Segundo o governo estadual, o modelo atual da Copasa limita a capacidade de investimento necessária para cumprir essas metas dentro dos prazos estabelecidos. A abertura do capital e a perda do controle estatal direto seriam, nesse argumento, instrumentos para atrair recursos, modernizar a gestão e acelerar a expansão da infraestrutura.
Argumentos do governo de Minas Gerais
O governador Romeu Zema e seus aliados defendem que a privatização da Copasa segue uma lógica de responsabilidade fiscal e eficiência administrativa. Para o Executivo, a mudança permitirá reduzir o endividamento do Estado, liberar recursos para áreas prioritárias e criar um ambiente mais favorável ao investimento no saneamento.
Outro argumento recorrente é o de que o modelo de corporation, aliado à golden share, preserva a capacidade do Estado de intervir em decisões estratégicas sem assumir os custos e riscos da gestão direta da companhia.
Críticas e preocupações levantadas pela oposição
Deputados contrários à privatização da Copasa afirmam que a medida representa a perda de um patrimônio estratégico do Estado e pode resultar em aumento de tarifas no médio e longo prazo. Eles argumentam que o saneamento é um serviço essencial e que a lógica de mercado pode não atender adequadamente populações de baixa renda ou regiões menos atrativas do ponto de vista econômico.

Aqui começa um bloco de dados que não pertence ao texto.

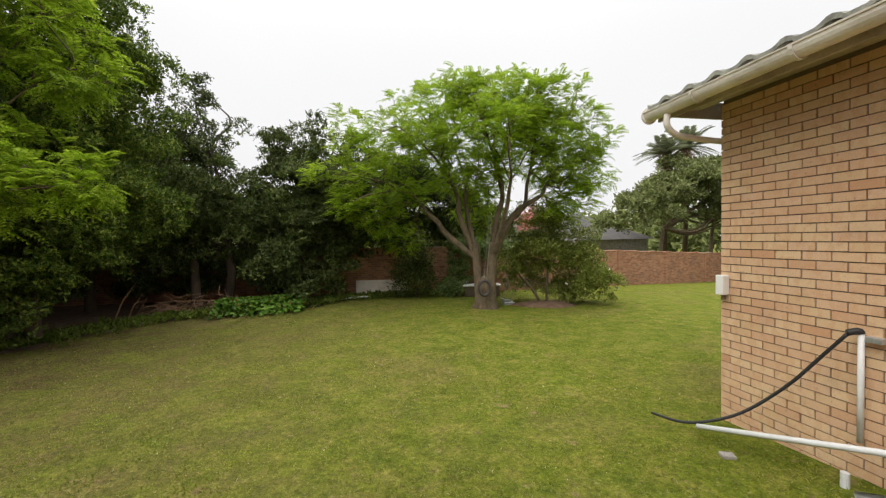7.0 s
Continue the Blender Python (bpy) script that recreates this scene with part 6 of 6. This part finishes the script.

Há também críticas quanto à retirada do prazo para criação formal do fundo estadual de saneamento, o que, segundo opositores, reduz a transparência sobre a aplicação dos recursos obtidos com a venda da participação estatal.
Impactos esperados para o saneamento em Minas
A privatização da Copasa tem potencial para redesenhar o setor de saneamento em Minas Gerais. Caso a operação seja bem-sucedida, o Estado poderá acelerar investimentos em redes de água e esgoto, reduzir passivos financeiros e cumprir metas regulatórias mais ambiciosas.
Por outro lado, o sucesso do modelo dependerá da capacidade de regulação da agência competente, do cumprimento rigoroso das cláusulas contratuais e da manutenção de mecanismos de controle social. A golden share será um dos principais instrumentos para equilibrar interesses públicos e privados nesse novo arranjo.
Próximos passos após a aprovação
Com a aprovação legislativa, o projeto aguarda a sanção do governador. Em seguida, deverão ser definidos os detalhes operacionais da privatização da Copasa, como a modelagem da oferta, a estruturação da operação no mercado de capitais e as condições para entrada de novos investidores.
O processo tende a ser acompanhado de perto por servidores, usuários do serviço, investidores e órgãos de controle. A experiência mineira poderá servir de referência para outros estados que avaliam mudanças semelhantes em suas companhias de saneamento.
Um marco na política econômica de Minas Gerais
A aprovação da privatização da Copasa consolida uma das principais bandeiras da política econômica do governo Romeu Zema e reforça a tendência de reconfiguração do papel do Estado em setores considerados estratégicos. O debate, no entanto, está longe de se encerrar.
À medida que o processo avançar, a sociedade mineira seguirá acompanhando seus efeitos práticos sobre tarifas, qualidade do serviço e universalização do saneamento, temas que impactam diretamente a saúde pública, o desenvolvimento econômico e a qualidade de vida da população.